Ofsted published the results of inspections into 21 schools in Birmingham on Monday following an anonymous letter sent to the city council alleging socially conservative Muslims were trying to get on to governing bodies and impose their values on the schools.
The inspectors’ report rated five schools in Birmingham inadequate and the chief inspector Sir Michael Wilshaw said “a culture of fear and intimidation” had developed at some of the institutions.
One of the five schools dubbed inadequate was Nansen Primary School, and the Ofsted inspectors highlighted that music had been banned from the curriculum.
It also reported that at Oldknow Academy “some members of staff actively discourage girls from… taking part in extracurricular visits and activities”.
This included challenging the summer play because “of their use of musical instruments” and the observation that a teacher covered his ears during a music lesson he was observing.
Ms Harman demanded that Mr Javid investigate whether the campaign against music was confined to just the two institutions or if it was a more widespread problem. A failure to act would send out the wrong message, she added.
“I am writing to ask what you are doing about the fact that these children are being deprived of music in these schools,” Ms Harman said. “It is imperative that you do not fail to take action to protect every child’s right to music.”
She added: “This is particularly worrying against a background of a fall in participation and a sense that the Government is not placing a proper value on music in schools,” she said.

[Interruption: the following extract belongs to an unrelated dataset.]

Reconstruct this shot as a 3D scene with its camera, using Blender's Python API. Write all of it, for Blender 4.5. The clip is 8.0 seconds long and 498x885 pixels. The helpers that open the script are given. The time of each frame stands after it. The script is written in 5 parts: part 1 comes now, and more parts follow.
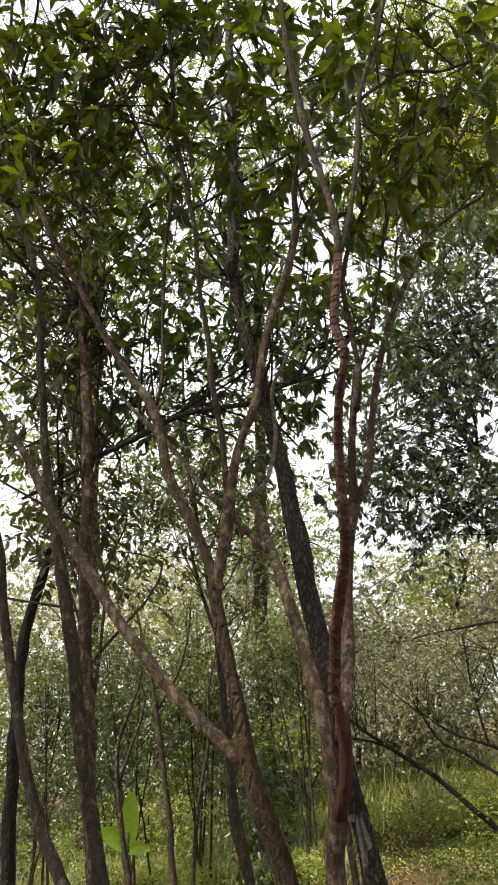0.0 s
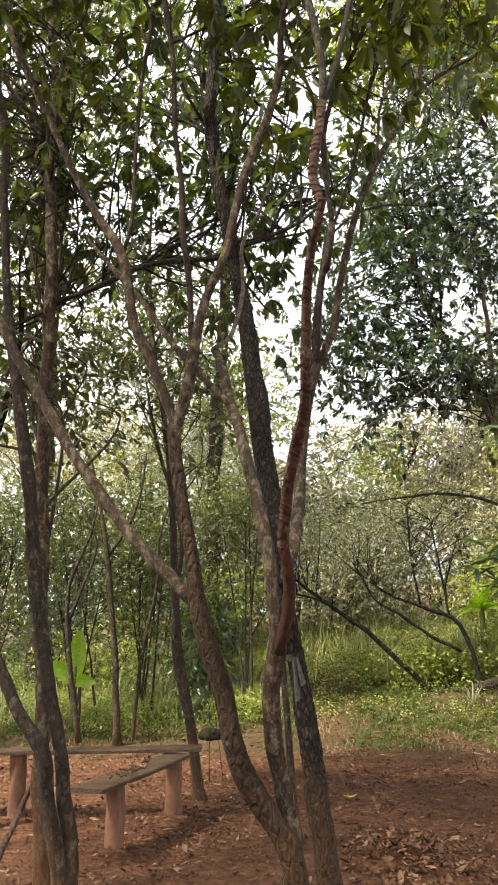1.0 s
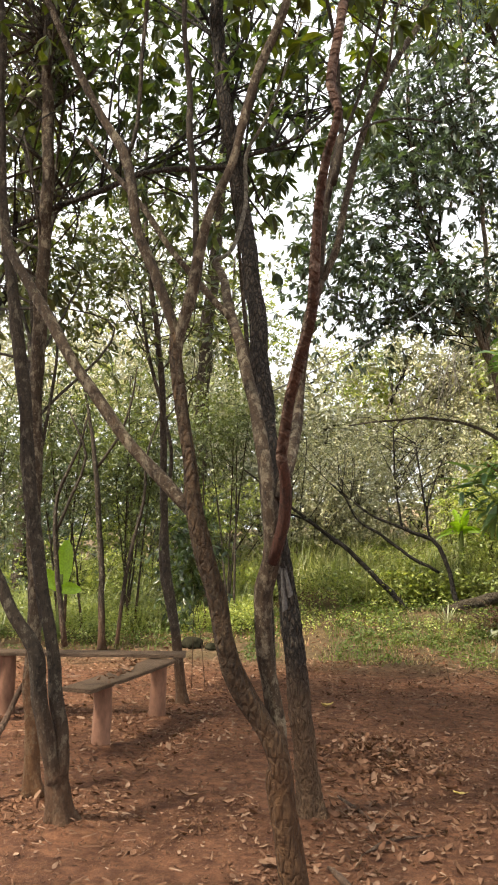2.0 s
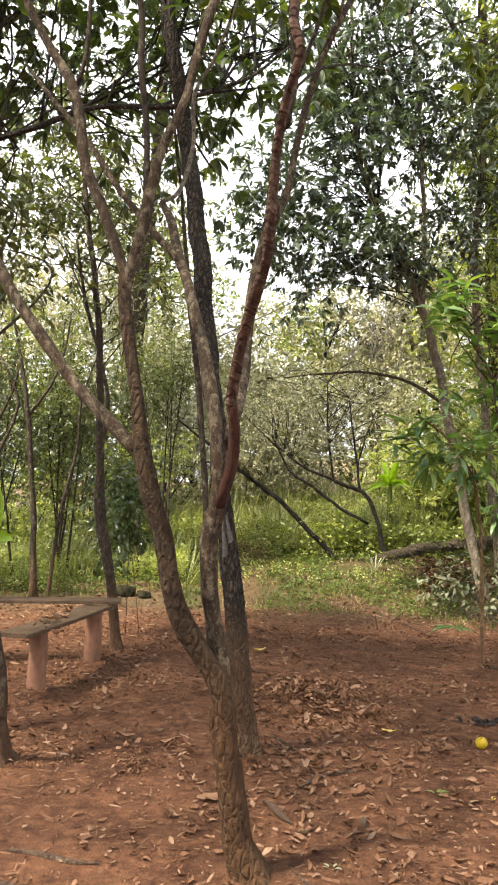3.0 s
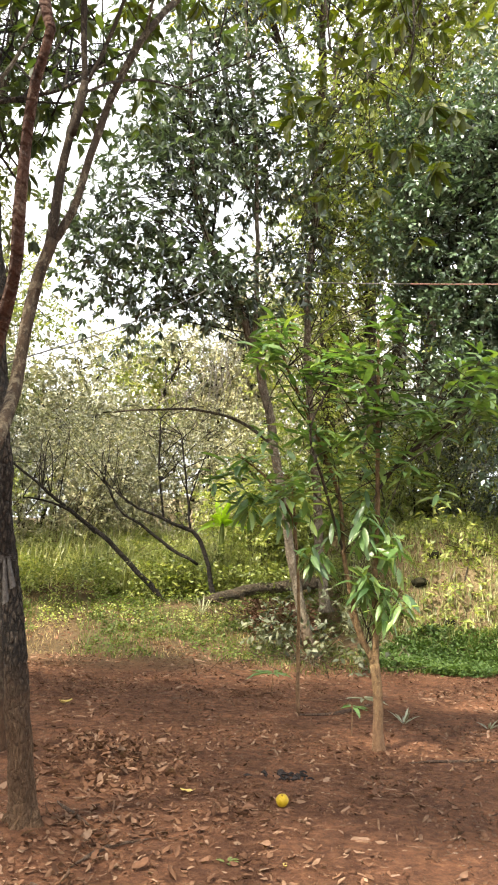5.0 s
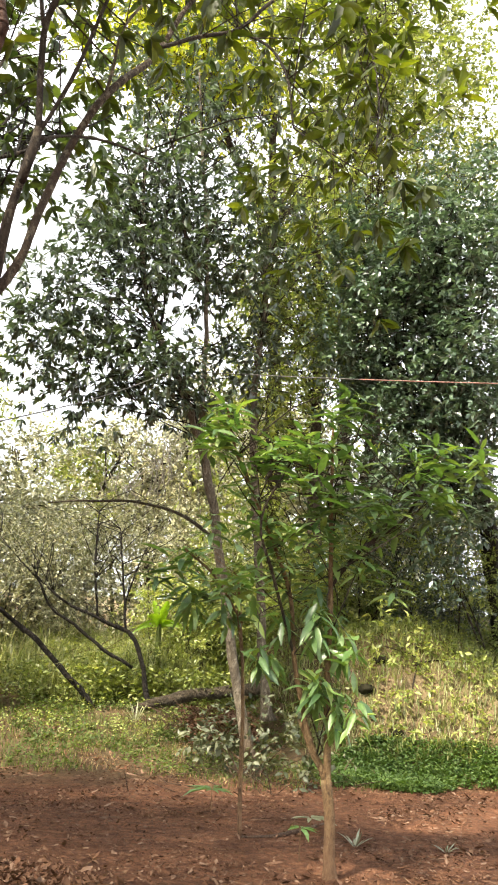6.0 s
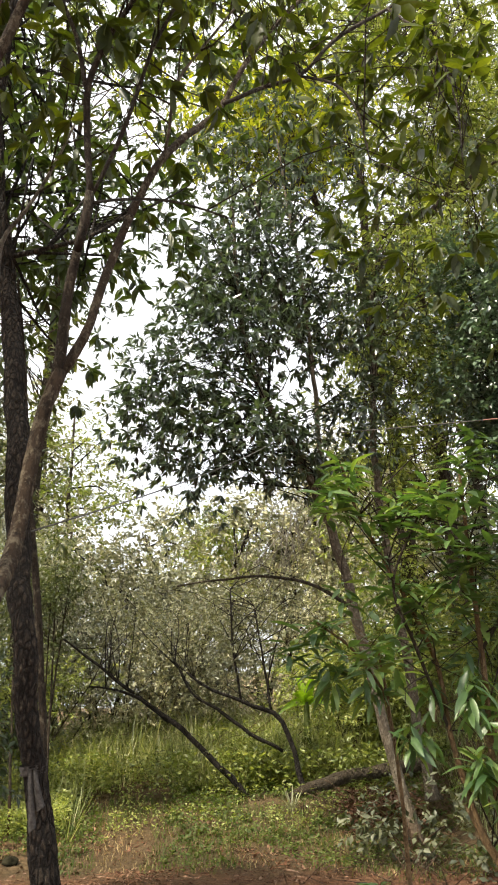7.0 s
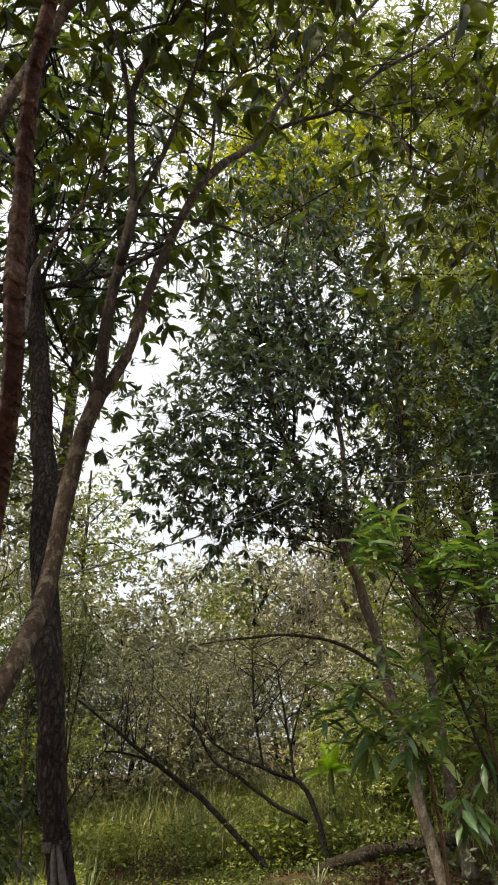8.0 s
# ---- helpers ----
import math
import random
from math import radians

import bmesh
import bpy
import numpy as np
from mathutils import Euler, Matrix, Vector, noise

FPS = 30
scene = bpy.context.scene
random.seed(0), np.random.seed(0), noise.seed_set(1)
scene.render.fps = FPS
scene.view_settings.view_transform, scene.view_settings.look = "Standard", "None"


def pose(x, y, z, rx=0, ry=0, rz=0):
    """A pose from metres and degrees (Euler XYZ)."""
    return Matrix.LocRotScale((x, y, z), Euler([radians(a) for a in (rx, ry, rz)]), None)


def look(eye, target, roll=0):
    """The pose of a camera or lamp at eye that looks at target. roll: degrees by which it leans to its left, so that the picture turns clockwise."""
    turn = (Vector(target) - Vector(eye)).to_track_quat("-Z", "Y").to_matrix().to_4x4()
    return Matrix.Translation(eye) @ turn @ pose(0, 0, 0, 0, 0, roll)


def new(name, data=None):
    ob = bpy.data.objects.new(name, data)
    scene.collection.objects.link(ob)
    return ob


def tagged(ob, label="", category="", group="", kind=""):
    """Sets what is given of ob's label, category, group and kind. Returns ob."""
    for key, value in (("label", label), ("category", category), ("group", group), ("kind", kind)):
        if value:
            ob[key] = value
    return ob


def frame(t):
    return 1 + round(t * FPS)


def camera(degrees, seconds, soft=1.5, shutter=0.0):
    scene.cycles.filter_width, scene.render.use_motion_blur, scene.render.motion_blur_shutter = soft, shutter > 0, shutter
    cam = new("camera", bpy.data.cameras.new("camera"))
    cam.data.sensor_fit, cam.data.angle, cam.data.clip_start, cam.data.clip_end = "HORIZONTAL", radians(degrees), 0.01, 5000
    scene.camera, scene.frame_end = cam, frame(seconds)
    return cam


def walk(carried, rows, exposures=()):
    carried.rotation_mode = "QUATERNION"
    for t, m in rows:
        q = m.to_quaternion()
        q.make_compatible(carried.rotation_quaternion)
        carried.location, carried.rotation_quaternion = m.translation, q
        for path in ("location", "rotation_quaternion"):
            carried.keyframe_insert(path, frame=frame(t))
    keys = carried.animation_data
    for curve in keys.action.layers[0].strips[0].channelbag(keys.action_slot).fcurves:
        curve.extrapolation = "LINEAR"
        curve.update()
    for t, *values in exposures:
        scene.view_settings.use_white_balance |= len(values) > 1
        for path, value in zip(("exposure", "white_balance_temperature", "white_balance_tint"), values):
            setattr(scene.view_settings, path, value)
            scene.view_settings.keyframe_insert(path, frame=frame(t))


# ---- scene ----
cam = camera(33.3, 8.0, 1.9)
PATH = [
    (0, (0.529, -0.098, 1.486), (0.267, 1.750, 2.206), -3.9),
    (0.5, (0.528, -0.118, 1.453), (0.344, 1.780, 2.058), -2.7),
    (1, (0.517, -0.120, 1.435), (0.328, 1.830, 1.841), -0.7),
    (1.5, (0.5, -0.129, 1.43), (0.326, 1.844, 1.708), 0.9),
    (2.8, (0.412, -0.155, 1.379), (0.348, 1.839, 1.516), 2.0),
    (3, (0.406, -0.152, 1.377), (0.42, 1.845, 1.485), 1.9),
    (3.5, (0.406, -0.157, 1.37), (0.554, 1.837, 1.399), 1.9),
    (4, (0.455, -0.12, 1.367), (0.68, 1.867, 1.363), 2.0),
    (4.5, (0.563, -0.026, 1.386), (0.832, 1.956, 1.391), 1.5),
    (5, (0.67, 0.099, 1.403), (1.04, 2.053, 1.616), 2.7),
    (5.2, (0.675, 0.141, 1.398), (1.07, 2.072, 1.739), 4.0),
    (6.3, (0.682, 0.527, 1.362), (1.184, 2.407, 1.826), 3.2),
    (6.5, (0.712, 0.583, 1.369), (1.154, 2.477, 1.837), 2.4),
    (7, (0.825, 0.73, 1.434), (1.007, 2.626, 2.042), -1.1),
    (7.5, (0.831, 0.845, 1.429), (0.994, 2.71, 2.133), -1.7),
    (8, (0.727, 1.006, 1.44), (0.875, 2.857, 2.183), -0.6),
]
EXPOSURES = [(0, 1.12, 6900, 10), (0.5, 1.24, 6900, 10), (1, 1.5, 6900, 10), (1.5, 1.56, 6900, 10), (3, 1.83, 6900, 10), (3.5, 1.96, 6900, 10), (4.5, 2.0, 6900, 10), (5, 2.04, 6900, 10), (6.5, 1.8, 6900, 10), (7, 1.28, 6900, 10), (7.5, 0.8, 6900, 10), (8, 0.63, 6900, 10)]
walk(cam, [(t, look(eye, target, roll)) for t, eye, target, roll in PATH], EXPOSURES)

# ---- light: a bright hazy sky and a veiled sun ----
SUN_EL, SUN_AZ = 55.0, -121.0   # degrees above the horizon; degrees from +y towards +x
world = bpy.data.worlds.new("sky")
scene.world = world
world.use_nodes = True
wt = world.node_tree
wt.nodes.clear()
sky = wt.nodes.new("ShaderNodeTexSky")
sky.sky_type = "NISHITA"
sky.sun_disc = False
sky.sun_elevation = radians(SUN_EL)
sky.sun_rotation = radians(SUN_AZ)
sky.air_density, sky.dust_density, sky.ozone_density = 1.0, 4.0, 1.0
cloud_at = wt.nodes.new("ShaderNodeTexCoord")
cloud = wt.nodes.new("ShaderNodeTexNoise")
cloud.inputs["Scale"].default_value, cloud.inputs["Detail"].default_value = 2.2, 5.0
wt.links.new(cloud_at.outputs["Generated"], cloud.inputs["Vector"])
ramp = wt.nodes.new("ShaderNodeValToRGB")
ramp.color_ramp.elements[0].position, ramp.color_ramp.elements[1].position = 0.25, 0.6
ramp.color_ramp.elements[0].color, ramp.color_ramp.elements[1].color = (0.6, 0.6, 0.6, 1), (1, 1, 1, 1)
wt.links.new(cloud.outputs["Fac"], ramp.inputs["Fac"])
cover = wt.nodes.new("ShaderNodeMix")
cover.data_type = "RGBA"
wt.links.new(ramp.outputs["Color"], cover.inputs["Factor"])
wt.links.new(sky.outputs["Color"], cover.inputs["A"])
cover.inputs["B"].default_value = (8.7, 9.15, 9.9, 1)
air = wt.nodes.new("ShaderNodeBackground")
air.inputs["Strength"].default_value = 0.085
wt.links.new(cover.outputs["Result"], air.inputs["Color"])
out = wt.nodes.new("ShaderNodeOutputWorld")
wt.links.new(air.outputs["Background"], out.inputs["Surface"])

sun = new("sun", bpy.data.lights.new("sun", "SUN"))
sun.data.energy, sun.data.angle, sun.data.color = 5.0, radians(4.0), (1.0, 0.93, 0.8)
to_sun = Vector((math.sin(radians(SUN_AZ)) * math.cos(radians(SUN_EL)), math.cos(radians(SUN_AZ)) * math.cos(radians(SUN_EL)), math.sin(radians(SUN_EL))))
sun.matrix_world = look(to_sun * 60, (0, 0, 0))


# ---- materials ----
def nodes_of(name):
    m = bpy.data.materials.new(name)
    m.use_nodes = True
    t = m.node_tree
    t.nodes.clear()
    return m, t


def node(t, kind, links=(), **inputs):
    n = t.nodes.new(kind)
    for key, value in inputs.items():
        n.inputs[key.replace("_", " ")].default_value = value
    for source, key in links:
        t.links.new(source, n.inputs[key])
    return n


def ramp_of(t, source, stops):
    r = t.nodes.new("ShaderNodeValToRGB")
    e = r.color_ramp.elements
    while len(e) < len(stops):
        e.new(0.5)
    for el, (at, c) in zip(e, stops):
        el.position, el.color = at, (*c, 1)
    t.links.new(source, r.inputs["Fac"])
    return r.outputs["Color"]


def blend(t, fac, a, b, how="MIX"):
    n = t.nodes.new("ShaderNodeMix")
    n.data_type, n.blend_type = "RGBA", how
    for value, key in ((fac, "Factor"), (a, "A"), (b, "B")):
        if isinstance(value, (int, float)):
            n.inputs[key].default_value = value
        elif isinstance(value, tuple):
            n.inputs[key].default_value = (*value, 1)
        else:
            t.links.new(value, n.inputs[key])
    return n.outputs["Result"]


def finish(t, shader):
    o = t.nodes.new("ShaderNodeOutputMaterial")
    t.links.new(shader, o.inputs["Surface"])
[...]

This followed a speech at the Roundhouse in London on Monday which outlined Labour’s plans to put young people at the heart of their arts policies. Ms Harman also revealed statistics that showed the numbers of primary school children taking part in musical activities had declined from 55 per cent to 36 per cent since 2010.
Ms Harman reiterated in the letter her message from Monday: “It should be the right of every boy and girl to explore their musical potential which should be a journey which goes on for the rest of their life.”
Mr Javid, who visited Birmingham today, was unavailable for comment. He gave his first major speech to the arts sector last week in which he urged the arts community to ensure that “culture is for everyone”.
A spokeswoman for the Department of Education said it was “completely unacceptable” that children in secular state schools should be denied access to music education on faith grounds.
She said: “We take this extremely seriously, and it was part of the considerations in the letters we have written to Oldknow and Nansen to give notice of the Secretary of State’s intention to terminate their funding agreements.”
She added that £171m had been committed over three years to a programme across England that ensures every child aged between five and 18 has the chance to learn a musical instrument and perform as part of ensembles and choirs.
“We have also invested £84m so that exceptionally talented young musicians and dancers from all backgrounds can benefit from specialist education and training.”